Für mich ist die App trotzdem noch nichts, weil sie einerseits nur mit Gmail funktioniert (und ich somit alle anderen E-Mailkonten, die ich benötige, mit anderen Programmen bearbeiten müsste), andererseits, weil sie trotz ihrer perfekten Integration mit Gmail eine für mich mittlerweile gewohnte Funktionen sehr zu meinem Erstaunen nicht implementiert hat: „Später senden“. Dass das für mich wichtig ist bzw. ich mir „Später senden“ (und „Zurückstellen“ bzw. „Snoozen“) von einer modernen E-Mail-App erwarte, habe ich schon öfter angemerkt. Neil Jhavery, der Entwickler der App, hat die Funktion allerdings bereits auf der Roadmap, verweist aber darauf, dass die Implementierung nur deswegen nicht erfolgt ist, weil „Später senden“ von der Gmail API noch nicht unterstützt wird. Womit das Feature weniger in seinen als viel mehr in den Händen von Gmail liegt. Und das ist natürlich bei einer App, die ein natives Interface für einen Webservice sein will, in meinen Augen ein Problem.

Genau eine Woche nach der Veröffentlichung der Lobeshymne auf Mimestream hat „Citizenkyle“ auf Substack einen Eintrag mit dem Titel „My new favorite email app“ veröffentlicht. Schon in der Einleitung wird klar, dass der Autor einen völlig anderen Zugang zum Thema E-Mail hat. E-Mails sind in seinem Fall weit mehr als nur Medium zur Kommunikation und Archivierung, sie sind viel mehr strukturierendes Element seines Alltags (ähnlich wie bei mir).

I have […] embraced email as way to organize my life. It’s a messaging platform, it’s a to-do list, it’s a reminders app, it’s an archive, it’s a paper trail. Sure, there are plenty of other apps that can be used for these purposes, but there’s something to be said for one-stop shopping, especially if you already live in email all day.

My new favorite email app

Bei so einem Zugang ist klar, dass man Neues, wie zum Beispiel den E-Mailanbieter Hey ausprobiert oder sich die Organisationsfunktionen anderer Anbieter ebenso zu Gemüte führt. Mit Hey bin ich aus Gründen, die auch in diesem Beitrag genannt werden, nie warm geworden. Zu viel versucht der Service, Usern die eigene Art und Weise, mit E-Mails umzugehen, aufzuzwingen. Und dass es keine IMAP-Unterstützung gibt bzw. man E-Mails nicht importieren kann, hat den Service sofort für mich uninteressant gemacht.
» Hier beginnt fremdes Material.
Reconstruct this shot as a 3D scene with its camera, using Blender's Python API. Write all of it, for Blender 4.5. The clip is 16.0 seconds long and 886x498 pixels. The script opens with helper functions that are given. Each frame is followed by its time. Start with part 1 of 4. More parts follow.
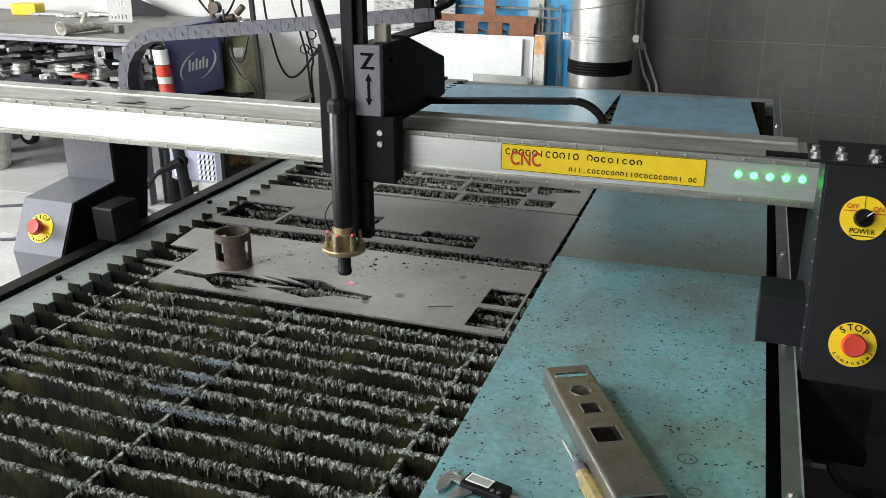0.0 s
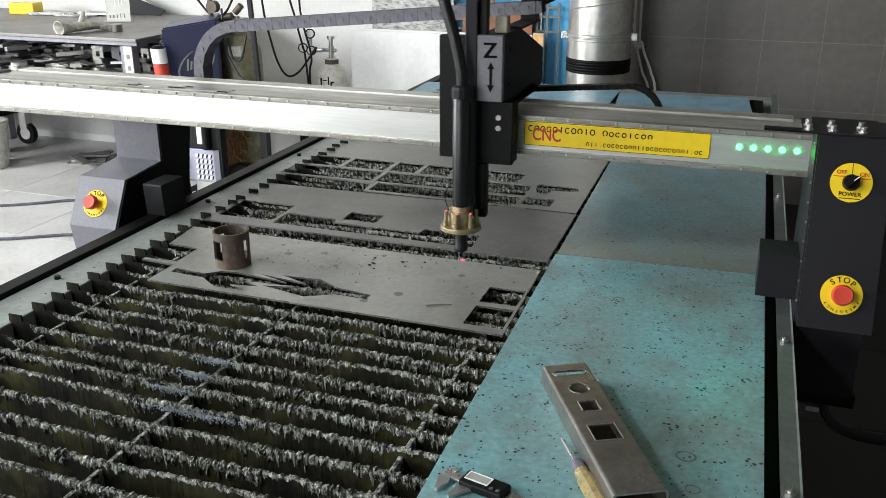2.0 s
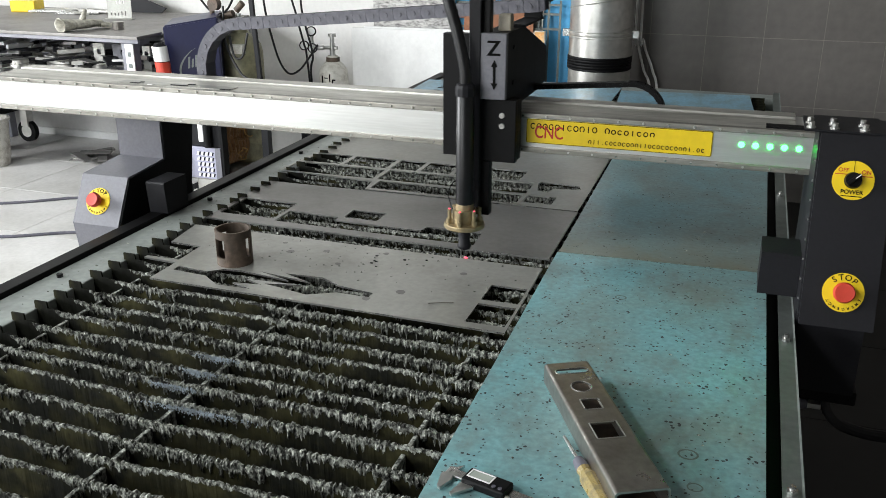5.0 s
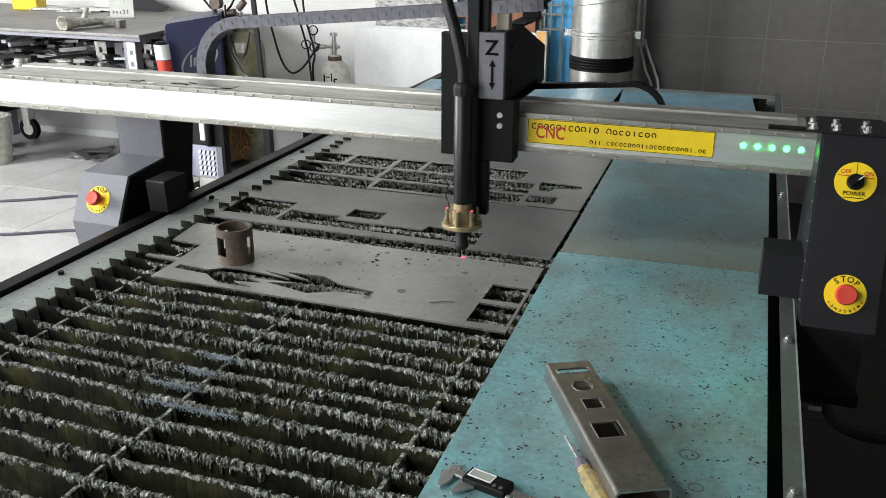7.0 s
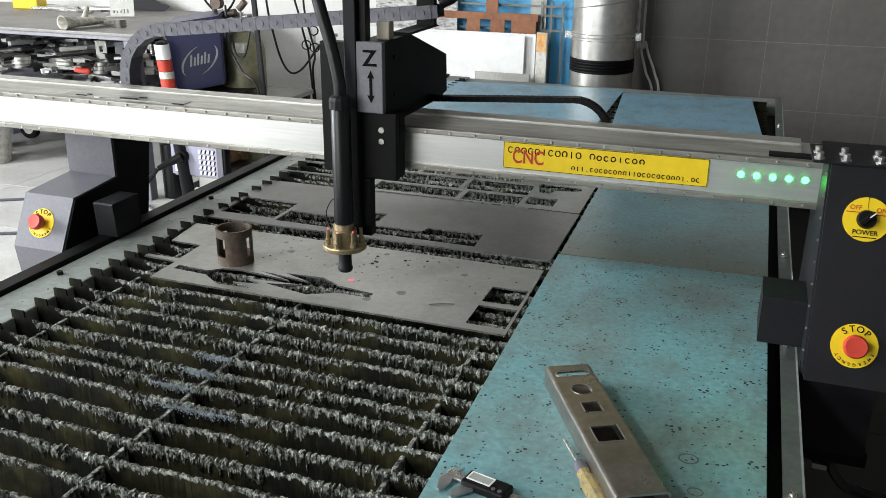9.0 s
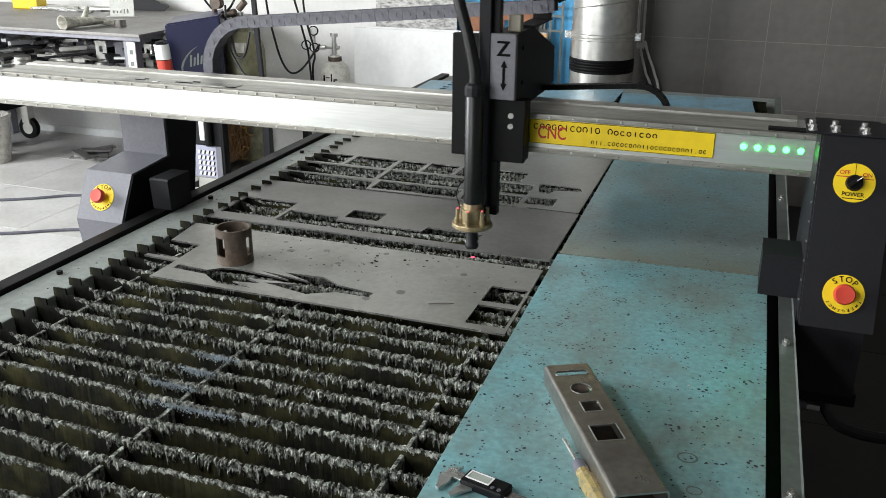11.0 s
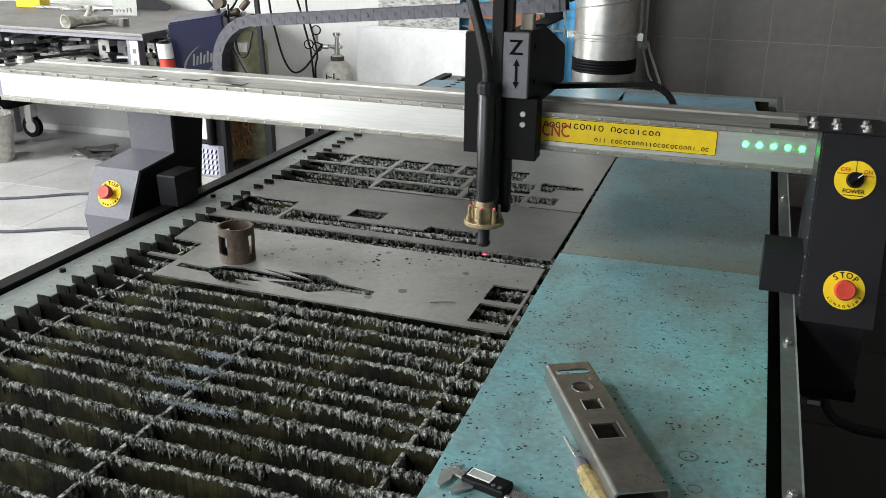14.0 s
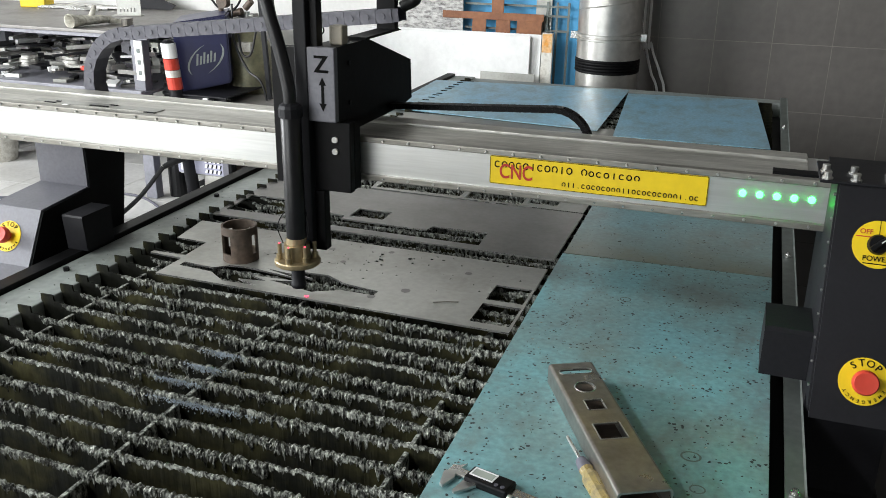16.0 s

HEY genuinely looked and felt like a new kind of email. And it featured some major functional workflow changes. The thing is, these weren’t new options. It was HEY’s way or the highway. […] I have found a lot to like with HEY, but persistent annoyances remain as well.

Wie fast alle, die ich kenne und die E-Mails als wesentlichen Bestandteil ihres (Arbeits-) Alltags und ihrer Organisation betrachten, landet Citizenkyle bei… Spark. Ich kann keinen zusammenfassenden Absatz des Artikels zitieren, der pointiert argumentieren würde, warum, aber ich finde die im Artikel angeführten 18 Punkte, in denen Spark (die App) mit Hey und Gmail (den Services) verglichen wird, durch die Bank gut gewählt und beschrieben.

Wer also in diesem Lager anzutreffen ist, mehrere E-Mailaccounts verwalten muss und wen zumindest ein kleiner Anteil an Produktivitätsoptimierung über eine App nicht stört, sollte sich Spark ansehen (und meinen Beitrag dazu lesen). Wer einfach nur ein geniales Interface für seine Gmail-Accounts haben, aber das Webinterface nicht nutzen will, Mimestream. Beides tolle Apps, beide Abonnements.